DAY THE WORLD ENDED (1956)

Roger Corman tourne avec un budget ridicule la mésaventure de sept survivants de la fin du monde menacés par un mutant monstrueux et affamé…

DAY THE WORLD ENDED

 

1956 – USA

 

Réalisé par Roger Corman

 

Avec Richard Denning, Lori Nelson, Adele Jergens, Mike Connors, Paul Birch, Raymond Hatton, Paul Dubov, Jonathan Haze

 

THEMA MUTATIONS

Comment raconter les ravages d’un holocauste nucléaire sur toute la surface de la planète et la mutation d’hommes en créatures monstrueuses lorsqu’on ne dispose que de neuf jours de tournage, de sept acteurs et d’un budget de moins de 100 000 dollars ? Réponse : en confiant le film à Roger Corman ! Et tandis que le producteur James H. Nicholson prépare une campagne publicitaire alléchante laissant imaginer un film de science-fiction spectaculaire garni de monstres baveux, Corman, alors aux commandes de son quatrième film en tant que réalisateur, s’acquitte sans complexe des moyens anémiques à sa disposition pour conter ce drame pessimiste, dont le texte d’introduction nous annonce qu’il commence par la fin. En effet, après quelques stock-shots d’explosions atomiques, nous apprenons que le monde a été contaminé par les radiations, et que les survivants sont rares. Le capitaine Maddison (Paul Birch, héros de The Beast with a Million Eyes) et sa fille Louise (Lori Nelson, vue dans La Revanche de la Créature) ont réchappé à la catastrophe et se réfugient dans leur petite maison au milieu des bois.

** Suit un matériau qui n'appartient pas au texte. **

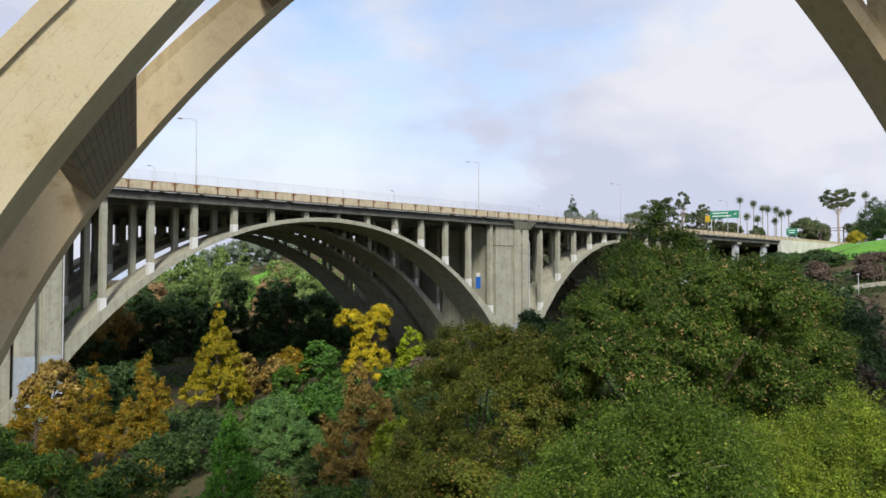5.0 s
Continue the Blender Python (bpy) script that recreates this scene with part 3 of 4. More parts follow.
def make_lobes(shape, r, depth, rng):
    """Centres and radii of the boughs of foliage that make a crown; the origin is the crown's foot."""
    L = []
    if shape == "round":
        L.append((0, 0, 0.45 * depth, 0.66 * r, 0.43 * depth))
        a0 = rng.uniform(0, 6.28)
        for k in range(7):
            a = a0 + k * 0.9 + rng.uniform(-0.25, 0.25)
            z = rng.uniform(0.22, 0.66)
            L.append((math.cos(a) * 0.56 * r, math.sin(a) * 0.56 * r, z * depth, rng.uniform(0.34, 0.46) * r, rng.uniform(0.17, 0.26) * depth))
        for k in range(3):
            a = a0 + 2.1 * k + rng.uniform(-0.4, 0.4)
            L.append((math.cos(a) * 0.26 * r, math.sin(a) * 0.26 * r, rng.uniform(0.7, 0.82) * depth, rng.uniform(0.26, 0.36) * r, rng.uniform(0.14, 0.18) * depth))
        for k in range(6):
            a = a0 + 1.05 * k
            L.append((math.cos(a) * 0.5 * r, math.sin(a) * 0.5 * r, rng.uniform(0.05, 0.16) * depth, rng.uniform(0.36, 0.46) * r, 0.13 * depth))
    elif shape == "cone":
        for k in range(16):
            h = (k + 0.5) / 16
            w = r * (1 - h) ** 0.85 * rng.uniform(0.8, 1.15)
            a = k * 2.4 + rng.uniform(-0.4, 0.4)
            L.append((math.cos(a) * 0.45 * w, math.sin(a) * 0.45 * w, depth * (0.06 + 0.9 * h), 0.56 * w + 0.08, depth * 0.07 + 0.3 * w))
    elif shape == "spires":
        for k in range(6):
            a = k * 1.05 + rng.uniform(-0.3, 0.3)
            L.append((math.cos(a) * 0.5 * r, math.sin(a) * 0.5 * r, rng.uniform(0.15, 0.42) * depth, rng.uniform(0.38, 0.5) * r, 0.17 * depth))
        for k in range(6):
            a = k * 2.4 + rng.uniform(-0.3, 0.3)
            top = 1.0 if k == 0 else rng.uniform(0.55, 0.9)
            d = (0.12 if k == 0 else rng.uniform(0.35, 0.75)) * r
            for q, w in ((0.25, 0.34), (0.14, 0.22), (0.06, 0.12)):
                L.append((math.cos(a) * d + rng.normal(0, 0.05) * r, math.sin(a) * d, (top - q) * depth, w * r, 0.1 * depth))
    elif shape == "bushy":
        for k in range(26):
            a, h = k * 2.4 + rng.uniform(-0.5, 0.5), rng.uniform(0.1, 1.0)
            d = r * rng.uniform(0.1, 0.8) * (1 - 0.62 * h ** 2)
            L.append((math.cos(a) * d, math.sin(a) * d, depth * (0.08 + 0.8 * h), rng.uniform(0.22, 0.4) * r * (1.15 - 0.45 * h), rng.uniform(0.09, 0.15) * depth))
    else:
        for k in range(12):
            h = (k + 0.5) / 12
            w = r * max(0.25, math.sin(math.pi * min(1, h * 0.85 + 0.14))) ** 0.7
            a = k * 2.4 + rng.uniform(-0.5, 0.5)
            L.append((math.cos(a) * 0.42 * w, math.sin(a) * 0.42 * w, depth * (0.08 + 0.84 * h), 0.56 * w, 0.11 * depth))
    return L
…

Ces deux rescapés miraculeux sont bientôt rejoints par d’autres survivants qui n’échappent ni aux archétypes, ni à la caricature : Tony, un gangster à l’accent italien (Mike Connors, futur héros de Mannix), sa copine strip-teaseuse Ruby (Adele Jergens), le beau et blond géologue Rick (Richard Denning, vu dans L’Étrange Créature du lac noir), le vieux chercheur d’or Pete (Raymond Hatton), et un homme nommé Radek (Paul Dubov), en partie contaminé. Celui-ci a le visage à moitié défiguré, et il réclame instamment de la viande rouge, seule susceptible de le soulager. Le huis-clos s’avère rapidement étouffant, la tension montant peu à peu entre les protagonistes. Bientôt, il devient évident que les sept survivants ne sont pas seuls et qu’une entité étrange rode à proximité, prête à fondre sur eux. D’après le capitaine Maddison, il s’agit d’un mutant. Car lui-même a assisté à des essais nucléaires sur des animaux. Tous ont péri, sauf trois spécimens victimes alors de terribles mutations. Rien n’empêche donc d’imaginer que la chose dehors est un homme transformé par les radiations.

Le début de la fin

Lorsqu’enfin la bête montre le bout de son nez, les amateurs de rire au second degré ne sont guère déçus, tant son costume s’avère grotesque. Conçu et interprété par Paul Blaisdell, le mutant est une espèce de bibendum au front cornu, au museau pointu, aux trois yeux globuleux et aux nombreux bras qui pendouillent assez lamentablement. Comme il se doit, le monstre emporte dans ses bras la belle blonde du film puis est pris en chasse par l’intrépide héros. Faute de temps et de budget, Corman réduit donc l’action à deux décors (la maison et les bois avoisinants) et opte pour une mise en scène statique, quasi-théâtrale. Comme visiblement le scénario n’offre pas matière à maints développements, les situations finissent par se répéter jusqu’à la lassitude complète du spectateur. Ainsi Tony ne cesse-t-il de déclarer en vain sa flamme à Louise, Ruby n’en finit-elle pas de danser sur le même disque de swing et le capitaine ne se lasse-t-il pas de délivrer des dialogues sentencieux à fort caractère biblique. Reste à sauver une atmosphère oppressante plutôt réussie et un dénouement ouvert sur de nouveaux Adam et Ève, le film ne s’achevant pas, une fois n’est pas coutume, par « The End » mais par « The Beginning ».